Posted to users@pdfbox.apache.org by Jack Bush <ne...@yahoo.com.au> on 2011/08/11 10:30:08 UTC
An exception occured in parsing the PDF Document.

Hi All,
 
I am getting the following exception when trying to convert many PDF to Text files (in a loop):
 
ABC.pdf
PDF to Text conversion of ABC.txt has succeeded
An exception occured in parsing the PDF Document.
java.io.IOException: Error: Header doesn't contain versioninfo
XYZ.pdf
            at org.apache.pdfbox.pdfparser.PDFParser.parseHeader(PDFParser.java:312)
            at org.apache.pdfbox.pdfparser.PDFParser.parse(PDFParser.java:169)
            at PDF2Text.PDFTextParser.pdftoText(PDFTextParser.java:39)
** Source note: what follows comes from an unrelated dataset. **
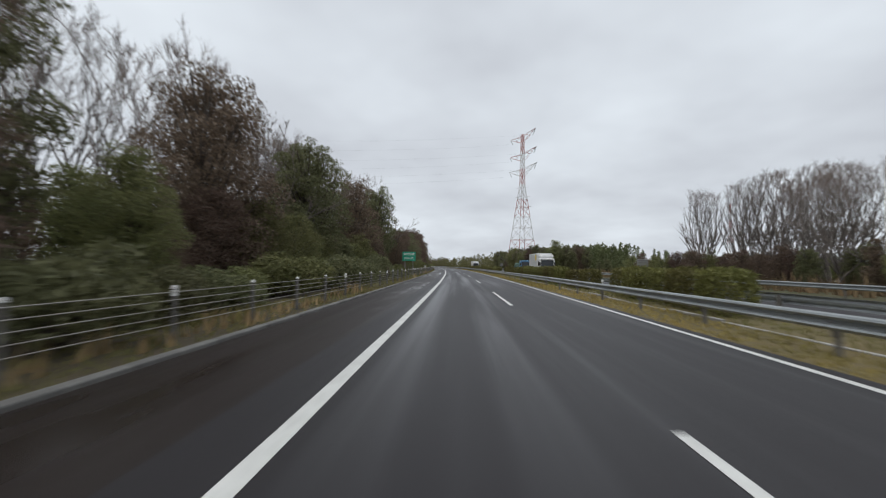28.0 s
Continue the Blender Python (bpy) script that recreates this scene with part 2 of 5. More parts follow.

            at hpg.ImportHPGData.main(ImportHPGData.java:43)
 
Below is the PDFBox example where pdftoText() & writeTexttoFile() methods have been merged:
 
    public boolean pdftoText(String pdfSource, String txtTarget) {
 
        try {
            parser = new PDFParser(new FileInputStream(new File(pdfSource)));
        } catch (Exception e) {
            System.out.println("Unable to open " + pdfSource);
        }
        
        try 
        {
            parser.parse();
            cosDoc = parser.getDocument();
            pdfStripper = new PDFTextStripper();
            pdDoc = new PDDocument(cosDoc);
            parsedText = pdfStripper.getText(pdDoc);
            if (parsedText == null) {
            System.out.println("File " + pdfSource + " has failed PDF to Text Conversion.");
                return false;
            }
            else 
            {
                BufferedWriter txtTargetBW = new BufferedWriter(new FileWriter(txtTarget));
                txtTargetBW.write(parsedText);
                txtTargetBW.close();
                try {
                       if (cosDoc != null) cosDoc.close();
                       if (pdDoc != null) pdDoc.close();
                   } catch (Exception e) {
                   e.printStackTrace();
                }
            }
        } 
        catch (Exception e) 
        {
            System.out.println("An exception occured in parsing the PDF Document.");
            e.printStackTrace();
        }
        return true;
}
 
Any reason why this is occurring? I had no problem converting individual file and using the original example where the 2 methods were separated?
 
Thanks in advance,
 
Jack